Pay for performance. I don't mind the idea but the problem I see is what happens to those teachers who teach in schools where the disdain for education is widespread in the community?

3) Pay is based on performance, as judged by observation, test scores, and other appropriate means.

No-one would agree to teach the dumb kids.

I don't mind the idea but the problem I see is what happens to those teachers who teach in schools where the disdain for education is widespread in the community?

I second that. I spent a couple years working in K-12 science classes as an undergrad, and I decided quite firmly that there's no way I would teach high school or junior high unless I was seriously desperate.

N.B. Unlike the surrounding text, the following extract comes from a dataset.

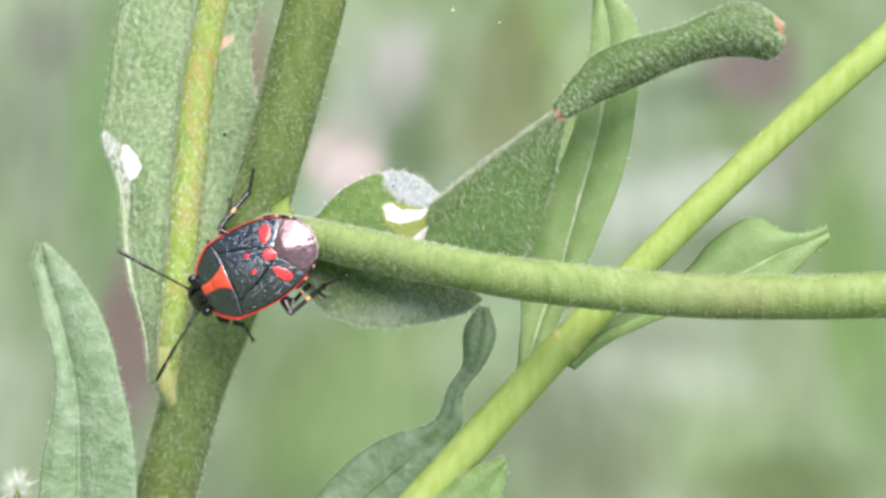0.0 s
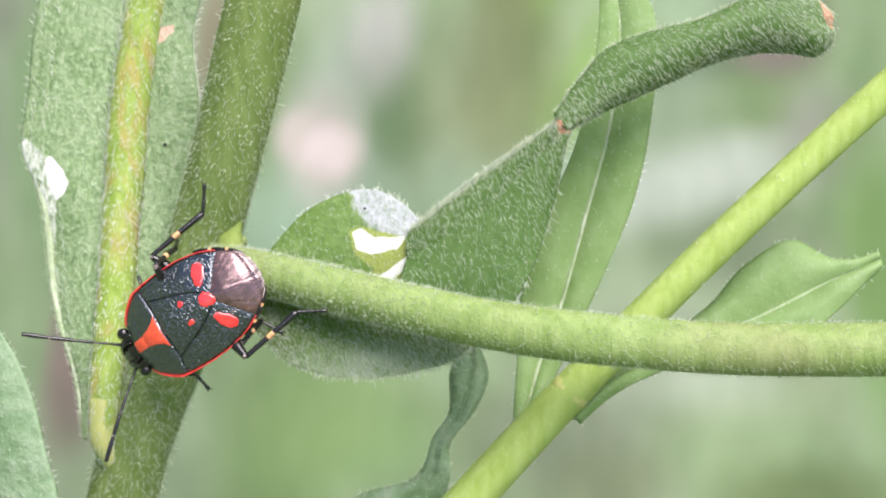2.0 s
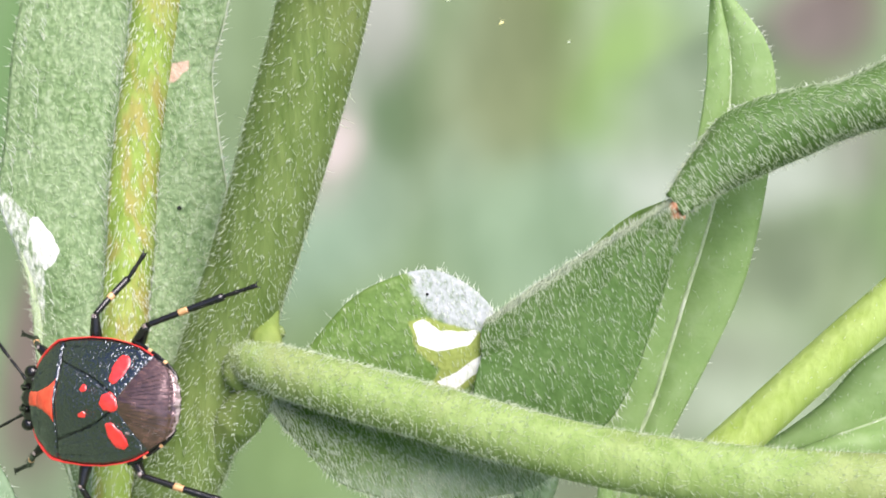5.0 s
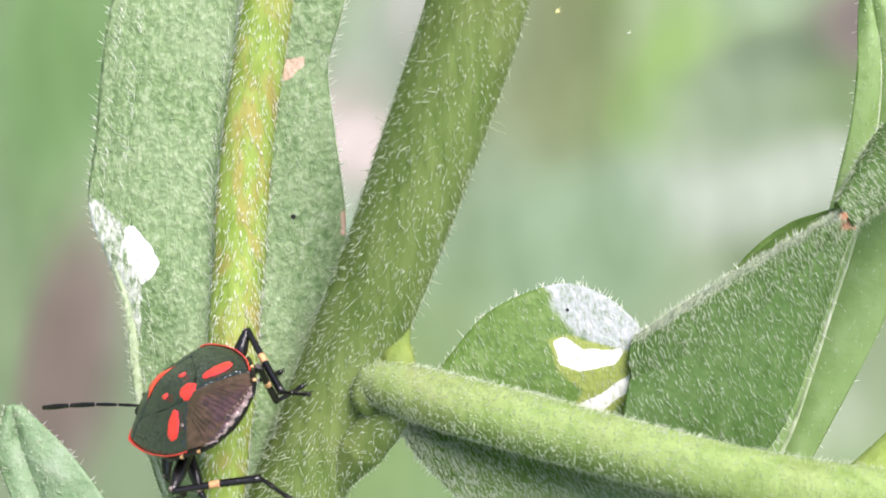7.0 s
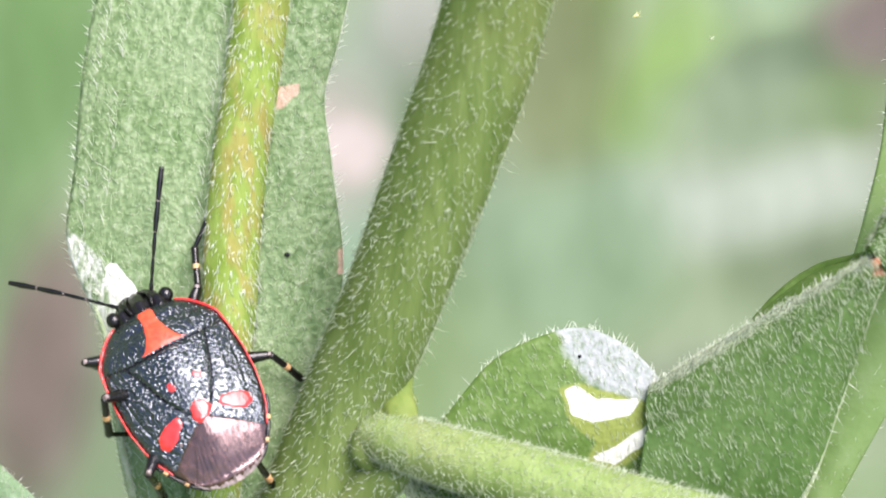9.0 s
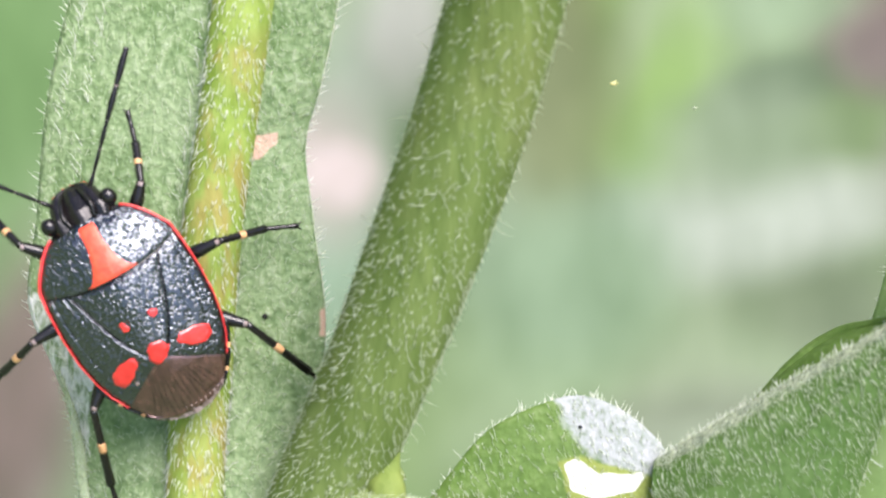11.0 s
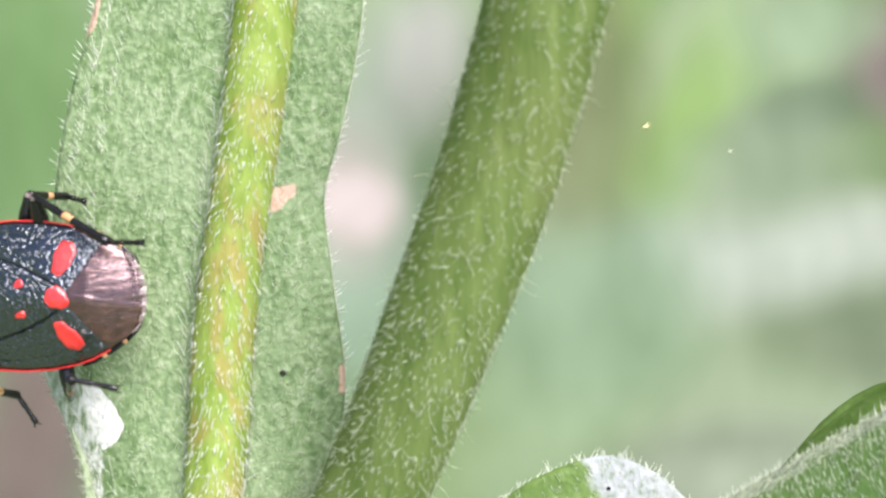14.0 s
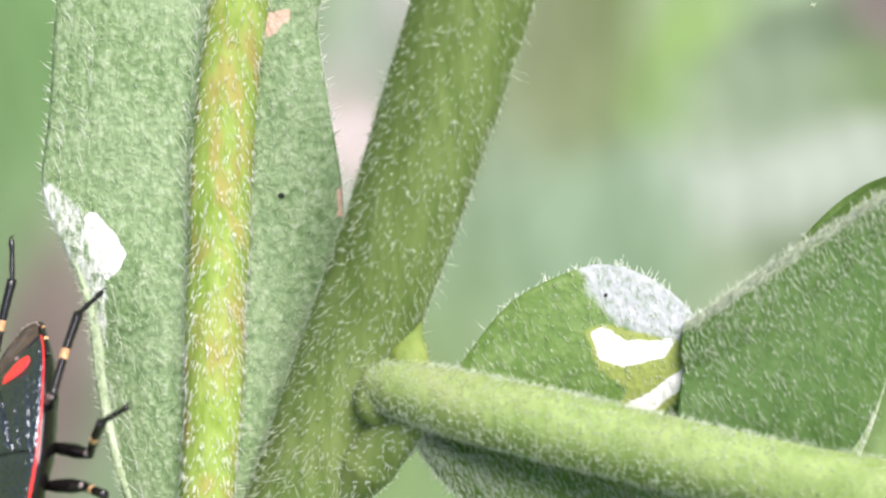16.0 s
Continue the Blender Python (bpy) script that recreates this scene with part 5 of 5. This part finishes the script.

You teach five-six classes a day and are given one hour per day for prep. You have to be there early and stay late. Chances are, you will still end up dragging grading or other things home. The pay is crap. The students can be difficult, and the parents can be worse. Dealing with administration and top-down decisions can really mess with anything novel you may want to try...assuming you had the time to even get it ready.

And then there's the fact that student performance is, in many regards, the mercy of the district you teach in. Poverty-ridden areas don't do as well, period. The answer now is to put the kids into school a year earlier (kindergarten is the new first grade), but the benefits of doing so seem to wear off after 2-3 years. Getting kids to read early doesn't help much if they don't have an environment that is conducive to academic growth.

I could never show up at a job where I felt like I was doing less than I was fully capable. Because of this, I couldn't be a teacher. I think the people who become teachers are either the ones who realize pretty quickly they can't do it all and give up or are gluttons for punishment/endlessly optimistic. While it's disappointing, I honestly can't blame a lot of people for just showing up.